I re-reviewed the PR you refer to and I can confirm that at this stage, it will help to workaround the TFTP corruption. But we would like to solve this incorrect versioning in Katello.

We found out that 7.4 and 7.5 RHEL Workstation kickstarts have incorrect kernel/initramdisk (they are from 7.3), we have an internal ticket and release engineering is investigating this issue already.

Can you tell me if you synced Workstation kickstart in this case to rule out this issue?

Also can you confirm me that the reproduce steps from the description are correct? We will try here.

Comment 6 Peter Vreman 2018-04-26 16:16:01 UTC
Hoi Lukas,

The root cause is simple there is no validation that the KickstartRepo inside the ContentView matches the Foreman OS:
- Foreman uses the OS version from the Hostgroup
- Katello provides the ContentView


Reproduction:
- Remove the /var/lib/tftpboot/boot/RedHat-7.5*
- Create a Hostgroup with OS version set to RHEL7.5
- Assign a ContentView with only RHEL6.9 Kickstart repo included
- Use Hammer or API to set the Kickstart repo to the Kickstart repo in the Contentview
- Create default PXE template

------------
2018-04-26 16:09:35 cd90838b [app] [D] RestClient.post "https://li-lc-1578.hag.hilti.com:9090/tftp/fetch_boot_file", "prefix=boot%2FRedHat-7.5-x86_64&path=http%3A%2F%2Fli-lc-1578.hag.hilti.com%2Fpulp%2Frepos%2FHilti%2FHostgroup%2Fhgp-crash_rhel-6_9-ci%2Fcontent%2Fdist%2Frhel%2Fserver%2F6%2F6.9%2Fx86_64%2Fkickstart%2F%2Fimages%2Fpxeboot%2Finitrd.img", "Accept"=>"application/json", "Accept-Encoding"=>"gzip, deflate", "Content-Length"=>"232", "Content-Type"=>"application/x-www-form-urlencoded"
------------------

Comment 7 Peter Vreman 2018-04-26 16:17:09 UTC
Maybe a separate BZ: The kernel and initrd files are being ask to download for every Hostgroup. E.g. in my case with almost 200 Hostgroups the files there are 380 Rest calls to (re)download the 'same' rhel6.9,7.3,7.4,7.5 boot images

[crash/LI] root@li-lc-1578:~# grep '2018-04-26 16:09.*:9090/tftp/fetch_boot_file' /var/log/foreman/production.log -c
380

Comment 8 Peter Vreman 2018-04-26 16:23:47 UTC
Additional info on the API calls i use:
- Set medium_id=null
- Set kickstart_repo_id to repo from haivng Kickstart in the name CV+LC

Comment 9 Peter Vreman 2018-04-26 16:34:34 UTC
Real-World Scenario where this hits me with every RHEL minor release since the Sat6.2.x that has 'Synced Content' as medium:

- I have already a RHEL7Server ContentView with kcikstart repo RHEL7.y
- When the next RHEL7.x minor comes out i sync the new repos
- When then i have an the last OS 7.x there which i then use when i have to attach to '7Server' (RFE for better support in BZ1267885)
- Then i update my Hostgroups and Hosts with the latest info of 7Server that is then RHEL7.x, but the Contentview stays with RHEL7.y
- Then the PXE menu is build
- Now you have a RHEL7.x-initrd with the content of RHEL7.y-initd.
   - The first time you are lucky that it is a 100% dupe

Now step two:
- I update my RHEL7Server ContentView with kcikstart repo RHEL7.x
- Update the Hostgroups for the new RHEL7.x kickstart inside the CV
- Build PXE menu
- Now you are in bad luck, because it is going to 'dowmload continue' because of the 'wget -c' the previous RHEL7.y-initrd to the size of RHEL7.x-initrd. And there you have the corrupted boot file (matching the BZ1447963)

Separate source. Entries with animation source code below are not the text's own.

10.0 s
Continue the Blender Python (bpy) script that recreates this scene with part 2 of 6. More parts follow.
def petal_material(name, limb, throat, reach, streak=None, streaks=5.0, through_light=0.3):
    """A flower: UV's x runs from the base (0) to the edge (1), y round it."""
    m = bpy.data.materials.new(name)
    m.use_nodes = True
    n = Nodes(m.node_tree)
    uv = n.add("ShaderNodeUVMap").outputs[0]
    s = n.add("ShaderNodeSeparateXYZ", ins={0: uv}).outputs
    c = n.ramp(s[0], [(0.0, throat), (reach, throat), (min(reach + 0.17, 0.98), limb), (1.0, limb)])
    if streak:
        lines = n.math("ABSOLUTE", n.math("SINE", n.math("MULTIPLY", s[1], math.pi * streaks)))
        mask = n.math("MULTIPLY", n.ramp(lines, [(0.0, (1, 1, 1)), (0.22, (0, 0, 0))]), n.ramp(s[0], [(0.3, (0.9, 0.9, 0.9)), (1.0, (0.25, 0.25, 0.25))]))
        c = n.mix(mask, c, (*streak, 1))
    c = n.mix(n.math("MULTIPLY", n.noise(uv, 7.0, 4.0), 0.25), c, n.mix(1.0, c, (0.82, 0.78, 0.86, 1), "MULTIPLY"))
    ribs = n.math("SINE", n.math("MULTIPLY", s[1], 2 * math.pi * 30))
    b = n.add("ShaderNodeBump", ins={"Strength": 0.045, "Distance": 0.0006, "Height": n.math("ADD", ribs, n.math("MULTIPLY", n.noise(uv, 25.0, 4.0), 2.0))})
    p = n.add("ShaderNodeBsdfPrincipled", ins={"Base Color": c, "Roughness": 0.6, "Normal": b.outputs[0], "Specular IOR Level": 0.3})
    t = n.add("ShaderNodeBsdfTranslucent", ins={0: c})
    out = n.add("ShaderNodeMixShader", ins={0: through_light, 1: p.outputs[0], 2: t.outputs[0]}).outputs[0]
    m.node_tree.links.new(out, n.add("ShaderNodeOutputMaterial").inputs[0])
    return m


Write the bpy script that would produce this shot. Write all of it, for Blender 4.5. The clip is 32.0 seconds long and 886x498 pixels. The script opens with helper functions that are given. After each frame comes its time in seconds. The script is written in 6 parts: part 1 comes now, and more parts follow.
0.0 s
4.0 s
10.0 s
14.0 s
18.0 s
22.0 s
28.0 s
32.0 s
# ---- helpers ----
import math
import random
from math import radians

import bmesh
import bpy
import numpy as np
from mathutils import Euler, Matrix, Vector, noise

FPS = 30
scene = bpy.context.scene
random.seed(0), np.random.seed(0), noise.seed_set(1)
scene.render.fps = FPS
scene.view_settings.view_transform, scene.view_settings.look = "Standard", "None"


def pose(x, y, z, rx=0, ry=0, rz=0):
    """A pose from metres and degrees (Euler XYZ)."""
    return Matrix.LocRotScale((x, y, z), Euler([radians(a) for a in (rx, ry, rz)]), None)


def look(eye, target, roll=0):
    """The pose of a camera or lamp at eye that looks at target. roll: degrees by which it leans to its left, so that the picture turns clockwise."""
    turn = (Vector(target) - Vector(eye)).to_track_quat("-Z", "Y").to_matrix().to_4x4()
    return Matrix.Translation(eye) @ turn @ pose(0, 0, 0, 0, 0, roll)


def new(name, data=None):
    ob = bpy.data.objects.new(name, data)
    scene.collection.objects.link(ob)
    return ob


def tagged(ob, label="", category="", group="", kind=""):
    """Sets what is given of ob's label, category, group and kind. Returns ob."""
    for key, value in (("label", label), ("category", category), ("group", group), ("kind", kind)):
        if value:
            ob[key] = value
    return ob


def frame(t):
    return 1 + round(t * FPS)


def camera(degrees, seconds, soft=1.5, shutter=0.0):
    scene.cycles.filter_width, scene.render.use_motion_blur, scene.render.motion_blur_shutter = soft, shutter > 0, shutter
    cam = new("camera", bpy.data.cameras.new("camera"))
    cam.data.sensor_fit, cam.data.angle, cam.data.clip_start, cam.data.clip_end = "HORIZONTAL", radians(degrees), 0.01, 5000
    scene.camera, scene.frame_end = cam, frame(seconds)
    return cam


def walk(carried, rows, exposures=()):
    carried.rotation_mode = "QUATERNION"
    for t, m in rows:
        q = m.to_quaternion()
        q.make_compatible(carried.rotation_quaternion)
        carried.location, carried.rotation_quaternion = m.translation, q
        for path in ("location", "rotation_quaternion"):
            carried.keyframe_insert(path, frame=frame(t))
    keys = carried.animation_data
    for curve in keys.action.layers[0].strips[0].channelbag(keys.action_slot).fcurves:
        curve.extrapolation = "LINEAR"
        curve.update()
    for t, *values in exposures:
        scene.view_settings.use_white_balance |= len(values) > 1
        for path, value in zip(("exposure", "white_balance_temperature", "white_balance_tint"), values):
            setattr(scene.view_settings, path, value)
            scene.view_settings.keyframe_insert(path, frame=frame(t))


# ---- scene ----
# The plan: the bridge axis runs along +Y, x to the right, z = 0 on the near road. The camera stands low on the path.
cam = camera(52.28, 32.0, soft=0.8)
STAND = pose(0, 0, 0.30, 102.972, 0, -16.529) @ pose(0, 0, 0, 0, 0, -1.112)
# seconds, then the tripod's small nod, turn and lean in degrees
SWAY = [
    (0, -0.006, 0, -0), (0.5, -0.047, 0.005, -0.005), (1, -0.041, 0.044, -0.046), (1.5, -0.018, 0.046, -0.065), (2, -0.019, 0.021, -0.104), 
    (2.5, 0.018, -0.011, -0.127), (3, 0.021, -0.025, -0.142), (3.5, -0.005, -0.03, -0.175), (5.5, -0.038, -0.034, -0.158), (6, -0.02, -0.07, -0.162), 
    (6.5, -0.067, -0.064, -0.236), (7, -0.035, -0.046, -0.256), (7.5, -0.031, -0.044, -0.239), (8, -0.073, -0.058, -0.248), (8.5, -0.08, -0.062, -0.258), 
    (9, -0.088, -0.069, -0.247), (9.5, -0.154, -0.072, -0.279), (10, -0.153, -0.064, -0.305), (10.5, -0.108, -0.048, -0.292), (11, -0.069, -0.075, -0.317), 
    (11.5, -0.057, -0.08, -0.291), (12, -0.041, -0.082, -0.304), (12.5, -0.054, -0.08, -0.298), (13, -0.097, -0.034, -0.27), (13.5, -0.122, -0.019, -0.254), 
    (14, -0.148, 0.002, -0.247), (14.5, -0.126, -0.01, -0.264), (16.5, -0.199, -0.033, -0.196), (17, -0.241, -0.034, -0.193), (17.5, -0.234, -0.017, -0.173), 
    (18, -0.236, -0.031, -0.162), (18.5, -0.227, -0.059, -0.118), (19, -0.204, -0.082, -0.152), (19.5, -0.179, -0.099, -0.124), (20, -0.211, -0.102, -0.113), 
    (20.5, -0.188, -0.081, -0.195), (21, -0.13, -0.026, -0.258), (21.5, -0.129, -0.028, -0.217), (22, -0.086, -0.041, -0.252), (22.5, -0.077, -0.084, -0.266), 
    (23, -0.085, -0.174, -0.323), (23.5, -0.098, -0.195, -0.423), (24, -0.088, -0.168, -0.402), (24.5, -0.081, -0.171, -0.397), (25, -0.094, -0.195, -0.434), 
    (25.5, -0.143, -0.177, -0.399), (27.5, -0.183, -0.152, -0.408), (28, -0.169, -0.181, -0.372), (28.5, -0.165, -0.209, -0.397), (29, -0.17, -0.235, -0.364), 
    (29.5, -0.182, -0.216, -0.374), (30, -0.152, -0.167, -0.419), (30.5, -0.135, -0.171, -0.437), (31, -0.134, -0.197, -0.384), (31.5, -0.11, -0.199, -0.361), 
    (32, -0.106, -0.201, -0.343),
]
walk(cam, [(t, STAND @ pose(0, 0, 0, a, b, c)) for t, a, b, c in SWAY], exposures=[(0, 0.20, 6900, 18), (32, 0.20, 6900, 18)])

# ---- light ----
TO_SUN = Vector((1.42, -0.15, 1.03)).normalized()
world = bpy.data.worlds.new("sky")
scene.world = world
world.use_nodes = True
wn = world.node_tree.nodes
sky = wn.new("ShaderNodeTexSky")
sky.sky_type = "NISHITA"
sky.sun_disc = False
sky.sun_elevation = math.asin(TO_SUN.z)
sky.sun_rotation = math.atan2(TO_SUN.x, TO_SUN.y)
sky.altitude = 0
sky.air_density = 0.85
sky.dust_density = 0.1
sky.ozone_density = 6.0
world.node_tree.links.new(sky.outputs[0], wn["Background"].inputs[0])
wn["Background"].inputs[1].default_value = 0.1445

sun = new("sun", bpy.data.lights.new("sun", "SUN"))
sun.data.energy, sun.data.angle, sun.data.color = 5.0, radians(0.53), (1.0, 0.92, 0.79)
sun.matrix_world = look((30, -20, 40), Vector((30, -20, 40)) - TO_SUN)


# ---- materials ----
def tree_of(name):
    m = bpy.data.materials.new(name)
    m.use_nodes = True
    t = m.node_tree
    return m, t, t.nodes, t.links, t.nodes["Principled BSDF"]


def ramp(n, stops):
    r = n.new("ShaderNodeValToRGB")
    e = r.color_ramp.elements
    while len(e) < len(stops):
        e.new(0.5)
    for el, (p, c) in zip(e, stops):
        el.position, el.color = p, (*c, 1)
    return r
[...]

Comment 10 Lukas Zapletal 2018-04-27 12:57:23 UTC
Thanks Peter. This is indeed a weak part of the implementation we need to work on. A reasonable goal would be:

1) Get the referenced https://github.com/theforeman/foreman/pull/5244 PR merged and ship as part of Satellite 6.4 to minimize corruptions

2) Work on refactoring of Operating System vs ContentView Kickstart vs download handling.

Comment 13 Lukas Zapletal 2018-05-02 11:03:54 UTC
For the record, I started discussion on this topic at:

https://community.theforeman.org/t/rfc-change-tftp-file-naming-pattern/8955

Comment 15 Bryan Kearney 2019-11-04 14:03:32 UTC
Thank you for your interest in Satellite 6. We have evaluated this request, and while we recognize that it is a valid request, we do not expect this to be implemented in the product in the foreseeable future. This is due to other priorities for the product, and not a reflection on the request itself. We are therefore closing this out as WONTFIX. If you have any concerns about this, please do not reopen. Instead, feel free to contact Red Hat Technical Support. Thank you.